Common fees include origination fees, prepayment penalties, late payment fees, closing costs, and draw fees on lines of credit. Always ask for a complete written breakdown of all costs before you commit. Some fees are negotiable, so it is worth asking.

Check the lender's BBB profile and customer reviews across multiple platforms. Look for clear disclosure of terms, rates, and fees on their website. Be cautious of lenders that use high-pressure tactics, refuse to provide written terms, or ask for large upfront payments before approving your loan.

Credit score requirements vary significantly by lender and loan type. Traditional banks and SBA lenders generally look for scores of 680 or higher. Some online lenders work with borrowers who have scores in the 500 to 600 range, though this often means higher rates. Check with individual lenders or use a marketplace to see where you may qualify.

Funding timelines range from a few days with some online lenders to several weeks or months with traditional banks and SBA loans. The timeline depends on the lender, the loan type, and how quickly you can provide the required documentation. Having your paperwork organized before you apply can speed things up.

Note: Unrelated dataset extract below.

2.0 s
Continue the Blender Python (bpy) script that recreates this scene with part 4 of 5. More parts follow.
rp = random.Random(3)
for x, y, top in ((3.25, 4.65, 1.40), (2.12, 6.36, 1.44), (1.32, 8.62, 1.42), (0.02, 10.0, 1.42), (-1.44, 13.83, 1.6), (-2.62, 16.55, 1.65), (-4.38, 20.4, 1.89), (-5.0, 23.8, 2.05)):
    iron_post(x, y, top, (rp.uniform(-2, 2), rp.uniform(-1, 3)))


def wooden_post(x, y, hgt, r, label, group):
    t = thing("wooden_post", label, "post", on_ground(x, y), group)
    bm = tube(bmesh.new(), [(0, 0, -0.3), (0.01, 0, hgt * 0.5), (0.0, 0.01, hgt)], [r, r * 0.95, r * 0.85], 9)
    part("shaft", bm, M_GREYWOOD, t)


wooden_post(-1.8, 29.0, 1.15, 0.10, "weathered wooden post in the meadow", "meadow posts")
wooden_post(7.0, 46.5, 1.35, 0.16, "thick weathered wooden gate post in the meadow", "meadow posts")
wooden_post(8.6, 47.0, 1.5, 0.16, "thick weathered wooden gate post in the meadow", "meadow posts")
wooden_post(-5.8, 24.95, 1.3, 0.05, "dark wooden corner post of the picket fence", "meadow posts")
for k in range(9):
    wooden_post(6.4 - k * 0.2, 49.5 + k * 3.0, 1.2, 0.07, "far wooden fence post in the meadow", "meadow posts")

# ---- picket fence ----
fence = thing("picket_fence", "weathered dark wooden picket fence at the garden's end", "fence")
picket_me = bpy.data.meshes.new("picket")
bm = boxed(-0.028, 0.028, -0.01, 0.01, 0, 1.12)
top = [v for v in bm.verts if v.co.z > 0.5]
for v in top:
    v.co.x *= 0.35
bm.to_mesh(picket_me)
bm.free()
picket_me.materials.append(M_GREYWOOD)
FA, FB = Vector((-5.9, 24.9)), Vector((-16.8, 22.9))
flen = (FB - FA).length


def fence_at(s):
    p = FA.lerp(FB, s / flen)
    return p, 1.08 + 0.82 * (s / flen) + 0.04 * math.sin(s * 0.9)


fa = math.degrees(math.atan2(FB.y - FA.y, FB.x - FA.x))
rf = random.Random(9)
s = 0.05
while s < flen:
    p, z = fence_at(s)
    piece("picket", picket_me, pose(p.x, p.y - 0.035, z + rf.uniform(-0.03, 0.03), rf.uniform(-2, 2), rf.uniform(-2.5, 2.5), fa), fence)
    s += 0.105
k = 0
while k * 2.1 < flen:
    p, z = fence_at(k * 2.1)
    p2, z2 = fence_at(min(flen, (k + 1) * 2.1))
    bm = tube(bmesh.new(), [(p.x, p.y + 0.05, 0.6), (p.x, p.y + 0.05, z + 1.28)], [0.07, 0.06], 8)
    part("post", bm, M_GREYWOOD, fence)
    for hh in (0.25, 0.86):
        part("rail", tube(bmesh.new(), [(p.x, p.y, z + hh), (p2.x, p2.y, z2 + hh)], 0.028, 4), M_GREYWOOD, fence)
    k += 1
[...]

APR (annual percentage rate) expresses the cost of borrowing as a yearly percentage, including interest and certain fees. A factor rate is a decimal multiplied by your loan amount to calculate total repayment. Factor rates are common with short-term and merchant cash advance products. Because factor rates do not account for loan term length the same way APR does, they can be harder to compare. Ask lenders to provide the total dollar cost of the loan so you can make a direct comparison.